### [Written problem]
Quote every line of the data below as it stands, omitting pictures.

### [Data shown]
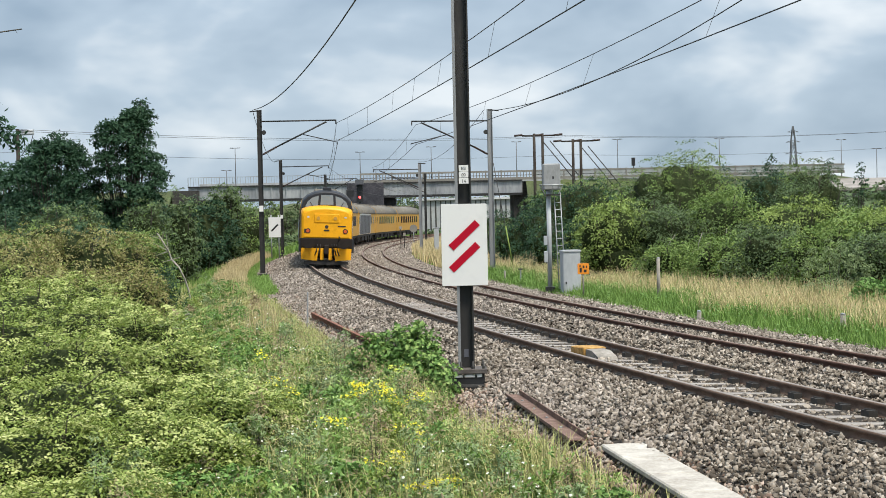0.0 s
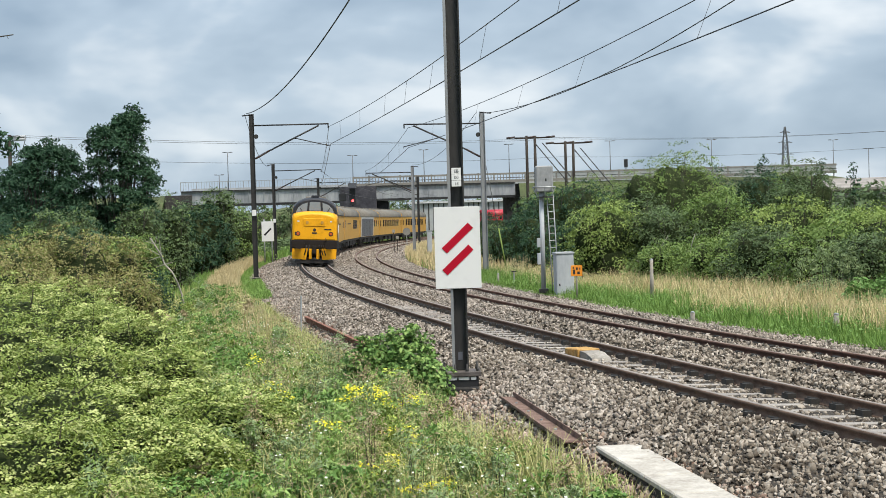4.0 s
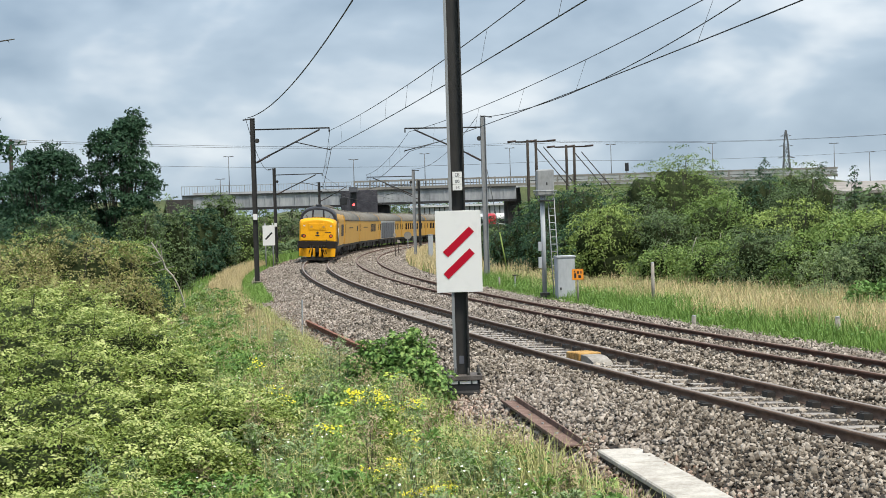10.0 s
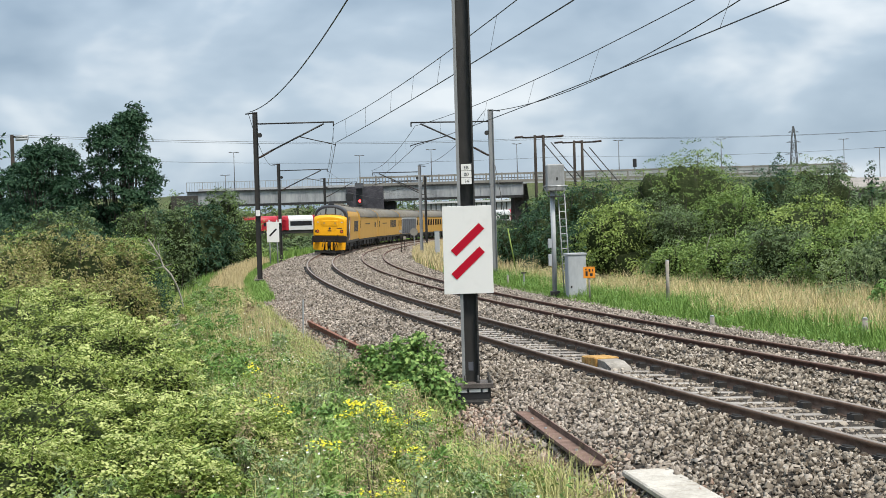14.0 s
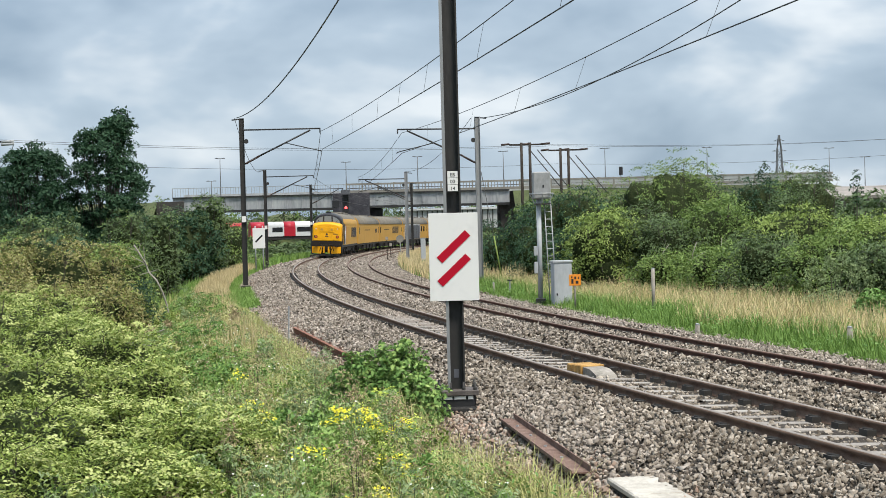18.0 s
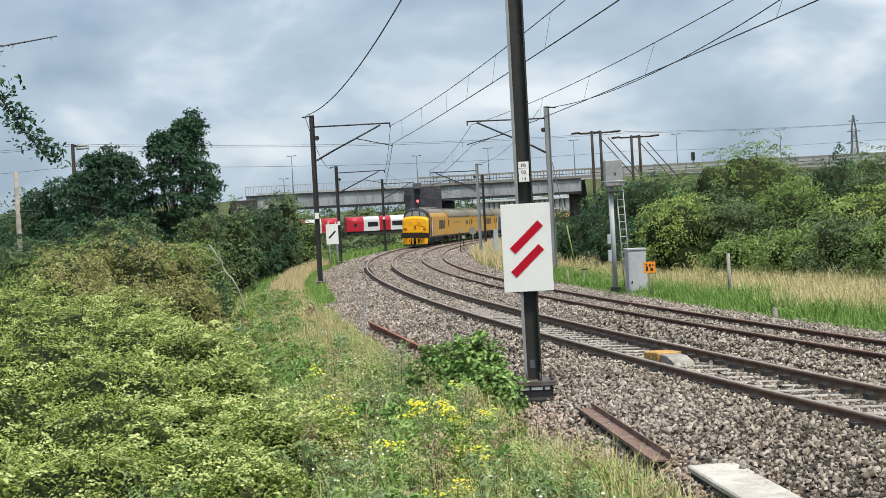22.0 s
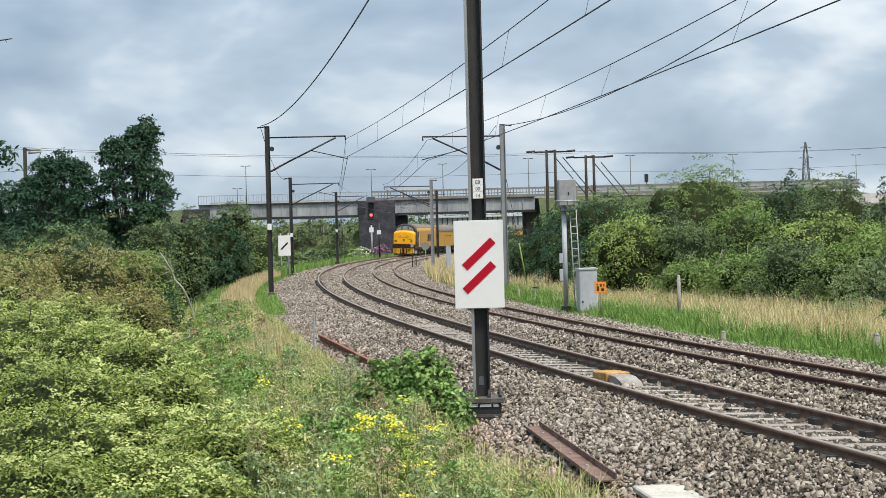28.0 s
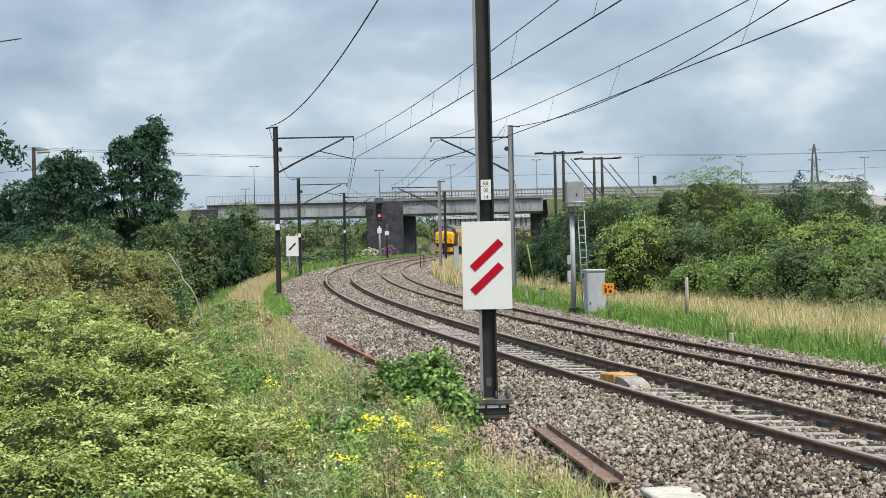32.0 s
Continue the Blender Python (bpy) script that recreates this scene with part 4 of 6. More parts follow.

### [Task answer]
0.0 s
4.0 s
10.0 s
14.0 s
18.0 s
22.0 s
28.0 s
32.0 s
Continue the Blender Python (bpy) script that recreates this scene with part 4 of 6. More parts follow.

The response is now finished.